Re glaciers some retreat and some extend and there is a long time delay between temperature and size, hundreds of years for large glaciers. It is a sureal experience to visit a glacier at ground level on a 28 degree (celsius!) day and wonder at how it exists at all.
But it seems clear that glaciers as a whole are on the retreat. Is this really due to the fraction of a degree of temperature rise? Is it due to us climbing out of the 'little ice age' which ended about 1850? Or is it due to the medieval warm period hundreds of years earlier (the one Michael Mann managed to obliterate with his statistical skill)? Who knows?

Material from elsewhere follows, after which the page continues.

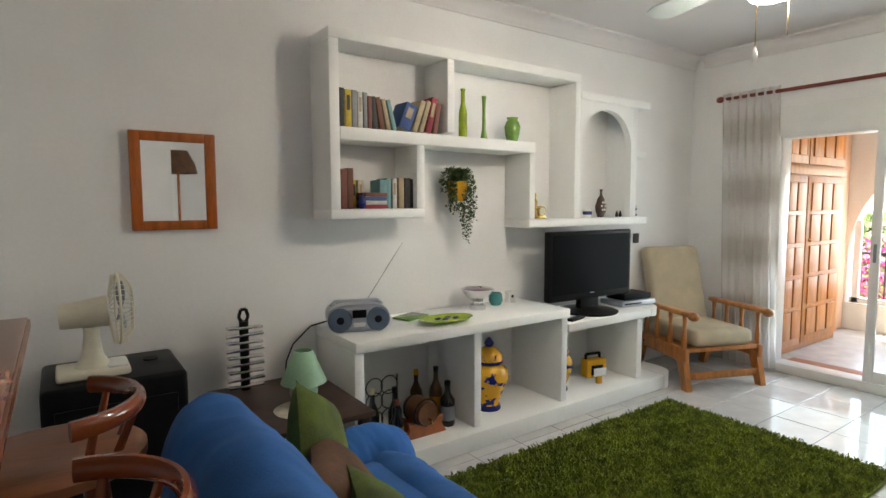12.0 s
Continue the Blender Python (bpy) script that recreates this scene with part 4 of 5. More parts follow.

By the way, in New Zealand, I recall the sign in the 1980s at Franz Josef glacier (near where I lived) saying that glaciers all over the world at in retreat, including this one. Unfortunately it reversed and they had to change the sign. Wikipedia now says:
Having retreated several kilometres between the 1940s and 1980s, the
glacier entered an advancing phase in 1984 and at times has advanced at
the phenomenal (by glacial standards) rate of 70 cm a day. The flow
rate is about 10 times that of typical glaciers. Over the longer term,
the glacier has retreated since the last ice age, and it is believed that it extended into the sea some 10,000 to 15,000 years ago.
...This is due to the highly variable conditions on the snowfield, which
take around 5-6 years before they result in changes in the terminus
location.
So when a glacier advances it is due to snowfall, but when it retreats it is due to global warming? This sort of thing is why warmists have no credibility.
Re the spring and autumn dates, who knows. The whole last paragraph to me is an example of the media spin that these scientists are very good at putting across, whatever they say.
to be a bit of a party pooper,but if we find out that climate change
doesnt actualy happen and the world doesnt implode!Is there any chance
we will all get our Green Taxes refunded?